Bruno, S., Dixon, L. (2015) Creating Solo Performance. Oxfordshire: Routledge.

First performance concept – Freedom & stillness

I want to create an autobiographical piece based on my constant battle between my aspirations and my family and relationship ties back at home. I never intended to by tied down by love, or have a relationship with my family that would make me think twice about leaving. I grew up very much with the aspirations to travel the world, achieve my goals, and chase my dream. I have always wanted to be an actress in musical theatre; I want to go to drama school, and go wherever it needs me to go to achieve this. I was always independent and had no intention to be tied down by anything or anyone. However life threw at me things I couldn’t ignore.

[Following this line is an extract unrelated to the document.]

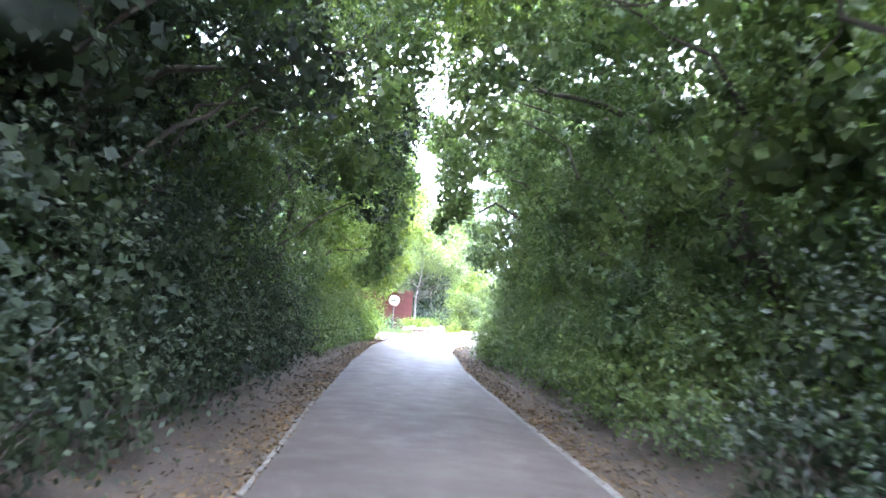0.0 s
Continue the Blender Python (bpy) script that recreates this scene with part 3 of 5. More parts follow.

My relationship with my boyfriend

My relationship with my sister

The pressures of ‘family time’ from my parents.

Through music, technology and storytelling, I want to metaphorically stage these three aspects. Stage my internal battle between my love for home, and my need for a career. How I feel tethered to home life and unable to chase my dreams. I want to be sat in a spotlight, centre stage, on a drum box with a loop system by my feet. Outside of the spotlight there will be objects that represent my goals. I want to be loosely attached to three restraints (representing the three aspects of my life) that will be made from three types of material (chain, wire etc.). These will be loose enough for me to move within the spotlight but no further. The show will begin with me playing a drumbeat that will be recorded into the loop system and played under the entire show (this represents myself).

I shall talk about each aspect of my life individually (all the while sat on the box to represent my lack of mobility in life). Each time I speak about an aspect, I shall create a sound/tune/beat with the type of material that represents them. For example, a wire represents my sister as she use to play violin, therefore I play the wire with a violin bow and record the tune. Each tune is recorded into the loop box and layered on top on one another and the drum beat. After each aspect is talked about there will be a metaphorical musical track that represents my struggle between home life and aspirations.

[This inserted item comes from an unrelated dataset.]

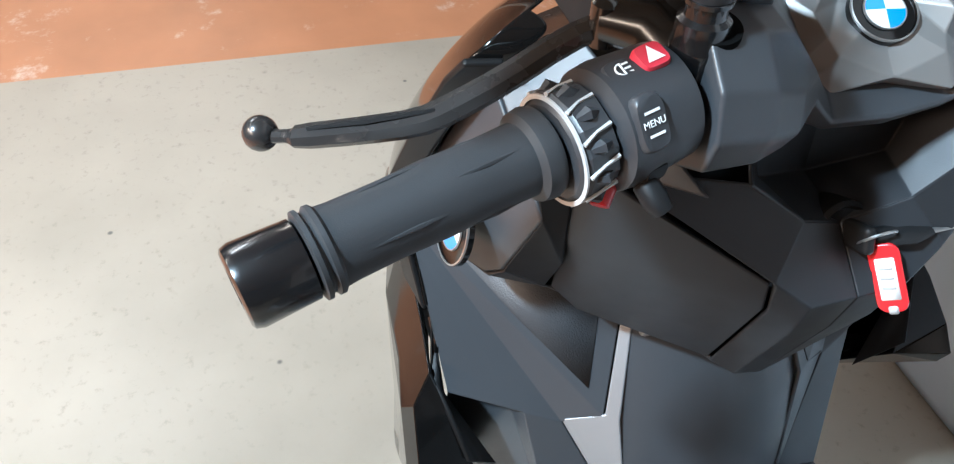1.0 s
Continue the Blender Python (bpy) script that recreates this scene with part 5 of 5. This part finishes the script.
tube("far_leg", [(1.250, 0.110, 0.215), (1.225, 0.115, 0.130), (1.195, 0.120, 0.040), (1.188, 0.122, PLATE_T + 0.004)], [0.017, 0.016, 0.014, 0.016], BLACKMETAL, centre_stand, n=12)
tube("far_foot", [(1.135, 0.12, 0.038), (1.165, 0.12, 0.034), (1.20, 0.12, 0.034)], 0.009, BLACKMETAL, centre_stand, n=8)
tube("cross_tube", [(1.262, -0.12, 0.19), (1.25, 0.11, 0.18)], 0.012, BLACKMETAL, centre_stand, n=10)
tube("return_spring", [(1.16, 0.05, 0.20), (1.185, 0.06, 0.14), (1.17, 0.06, 0.115), (1.155, 0.06, 0.13), (1.165, 0.055, 0.165)], 0.006, RUBBER, centre_stand, n=8, smooth_path=2)

# chequer plate under the stand
def chequer_plate():
    x0, x1, y0, y1 = 0.84, 1.238, -0.46, 0.085
    plate = thing("chequer_plate", "worn aluminium chequer plate under the centre stand", "metal plate", (x0, y0, 0.0025))
    finish("sheet", mesh_from(*box_mesh((0, 0, 0), (x1 - x0, y1 - y0, PLATE_T - 0.0035))), PLATEMAT, plate, bevel=0.003)
    v, f = [], []
    step = 0.040
    for i in range(int((x1 - x0) / step)):
        for j in range(int((y1 - y0) / step)):
            cx, cy = (i + 0.5) * step, (j + 0.5) * step
            a = radians(45 if (i + j) % 2 else -45)
            for q in (-2, -1, 0, 1, 2):
                ox, oy = -math.sin(a) * q * 0.0072, math.cos(a) * q * 0.0072
                ln = 0.0175 - 0.0018 * abs(q)
                dx, dy = math.cos(a), math.sin(a)
                b = len(v)
                px, py = cx + ox, cy + oy
                zt = PLATE_T - 0.0035
                v += [(px - dx * ln, py - dy * ln, zt), (px - dy * 0.0019, py + dx * 0.0019, zt), (px + dx * ln, py + dy * ln, zt), (px + dy * 0.0019, py - dx * 0.0019, zt), (px - dx * ln * 0.4, py - dy * ln * 0.4, zt + 0.0022), (px + dx * ln * 0.4, py + dy * ln * 0.4, zt + 0.0022)]
                f += [(b, b + 1, b + 4), (b + 1, b + 5, b + 4), (b + 1, b + 2, b + 5), (b + 2, b + 3, b + 5), (b + 3, b + 4, b + 5), (b + 3, b, b + 4)]
    rib = finish("raised_ribs", mesh_from(v, f, (0, 0, 1)), RIBMAT, plate, "raised ribs in alternating directions")
    rib["kind"] = "stuff"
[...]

At this moment in time, I’m not sure whether to include this. However to finish the performance I would write a song to sing along to the track that was created. As my aspiration is to do with music, I feel song and music would work well to portray this theme.

I really like the phrase ‘freedom and stillness‘ (Greenstreet, 2015) that Laurie Anderson used when asked how she would describe love. I feel it captures both the freedom and happiness one feels when in love, yet stillness through being emotionally tethered to this person. I feel like this would be the perfect title for my performance.